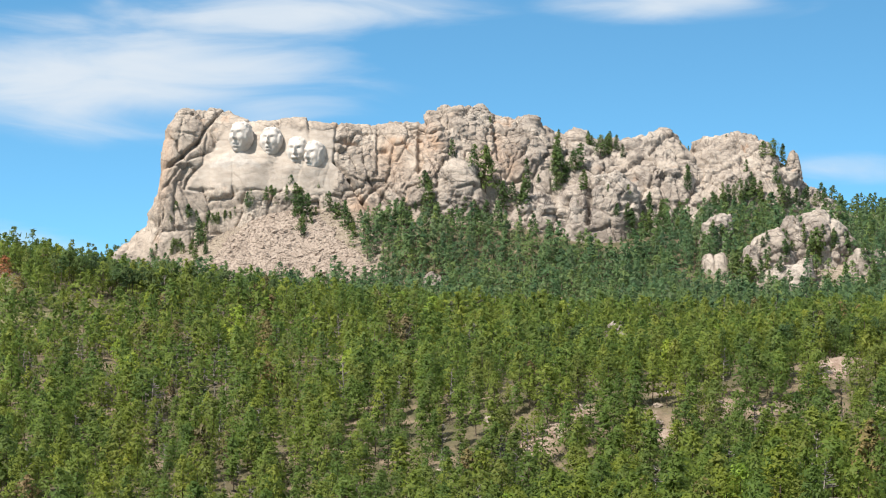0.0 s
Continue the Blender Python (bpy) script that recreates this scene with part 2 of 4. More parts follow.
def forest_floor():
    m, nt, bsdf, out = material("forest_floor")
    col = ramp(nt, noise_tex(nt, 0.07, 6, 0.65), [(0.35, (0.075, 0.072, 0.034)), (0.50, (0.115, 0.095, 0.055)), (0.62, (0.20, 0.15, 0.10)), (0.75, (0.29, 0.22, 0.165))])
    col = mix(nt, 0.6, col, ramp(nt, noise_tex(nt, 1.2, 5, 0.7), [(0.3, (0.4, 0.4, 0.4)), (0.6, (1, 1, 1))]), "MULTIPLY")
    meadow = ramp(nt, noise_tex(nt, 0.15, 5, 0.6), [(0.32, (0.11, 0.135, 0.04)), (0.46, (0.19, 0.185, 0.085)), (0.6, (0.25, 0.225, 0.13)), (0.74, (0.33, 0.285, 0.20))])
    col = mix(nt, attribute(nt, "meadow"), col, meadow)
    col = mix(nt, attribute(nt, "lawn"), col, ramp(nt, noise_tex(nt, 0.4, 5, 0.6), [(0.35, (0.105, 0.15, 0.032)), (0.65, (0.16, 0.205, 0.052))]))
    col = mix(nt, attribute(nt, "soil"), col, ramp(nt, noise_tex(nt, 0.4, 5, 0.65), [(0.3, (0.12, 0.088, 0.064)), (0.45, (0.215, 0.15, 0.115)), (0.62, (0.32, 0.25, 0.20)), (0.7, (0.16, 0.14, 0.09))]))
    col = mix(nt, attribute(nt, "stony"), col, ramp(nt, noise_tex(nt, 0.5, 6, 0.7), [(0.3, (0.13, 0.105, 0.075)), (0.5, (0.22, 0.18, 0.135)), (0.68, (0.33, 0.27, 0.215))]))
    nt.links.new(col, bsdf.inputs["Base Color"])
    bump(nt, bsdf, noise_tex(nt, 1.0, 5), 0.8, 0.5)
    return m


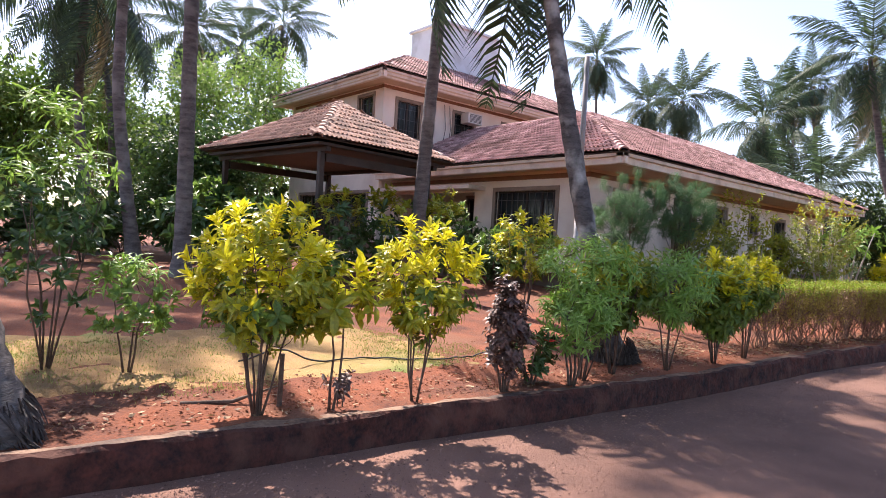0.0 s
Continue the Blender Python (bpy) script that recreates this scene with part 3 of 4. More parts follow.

* _Problem to solve_: Repeat everything in the records precisely. Images are excluded from the copy.

* _Answer below_:
0.0 s
Continue the Blender Python (bpy) script that recreates this scene with part 2 of 4. More parts follow.
def forest_floor():
    m, nt, bsdf, out = material("forest_floor")
    col = ramp(nt, noise_tex(nt, 0.07, 6, 0.65), [(0.35, (0.075, 0.072, 0.034)), (0.50, (0.115, 0.095, 0.055)), (0.62, (0.20, 0.15, 0.10)), (0.75, (0.29, 0.22, 0.165))])
    col = mix(nt, 0.6, col, ramp(nt, noise_tex(nt, 1.2, 5, 0.7), [(0.3, (0.4, 0.4, 0.4)), (0.6, (1, 1, 1))]), "MULTIPLY")
    meadow = ramp(nt, noise_tex(nt, 0.15, 5, 0.6), [(0.32, (0.11, 0.135, 0.04)), (0.46, (0.19, 0.185, 0.085)), (0.6, (0.25, 0.225, 0.13)), (0.74, (0.33, 0.285, 0.20))])
    col = mix(nt, attribute(nt, "meadow"), col, meadow)
    col = mix(nt, attribute(nt, "lawn"), col, ramp(nt, noise_tex(nt, 0.4, 5, 0.6), [(0.35, (0.105, 0.15, 0.032)), (0.65, (0.16, 0.205, 0.052))]))
    col = mix(nt, attribute(nt, "soil"), col, ramp(nt, noise_tex(nt, 0.4, 5, 0.65), [(0.3, (0.12, 0.088, 0.064)), (0.45, (0.215, 0.15, 0.115)), (0.62, (0.32, 0.25, 0.20)), (0.7, (0.16, 0.14, 0.09))]))
    col = mix(nt, attribute(nt, "stony"), col, ramp(nt, noise_tex(nt, 0.5, 6, 0.7), [(0.3, (0.13, 0.105, 0.075)), (0.5, (0.22, 0.18, 0.135)), (0.68, (0.33, 0.27, 0.215))]))
    nt.links.new(col, bsdf.inputs["Base Color"])
    bump(nt, bsdf, noise_tex(nt, 1.0, 5), 0.8, 0.5)
    return m


0.0 s
Continue the Blender Python (bpy) script that recreates this scene with part 3 of 4. More parts follow.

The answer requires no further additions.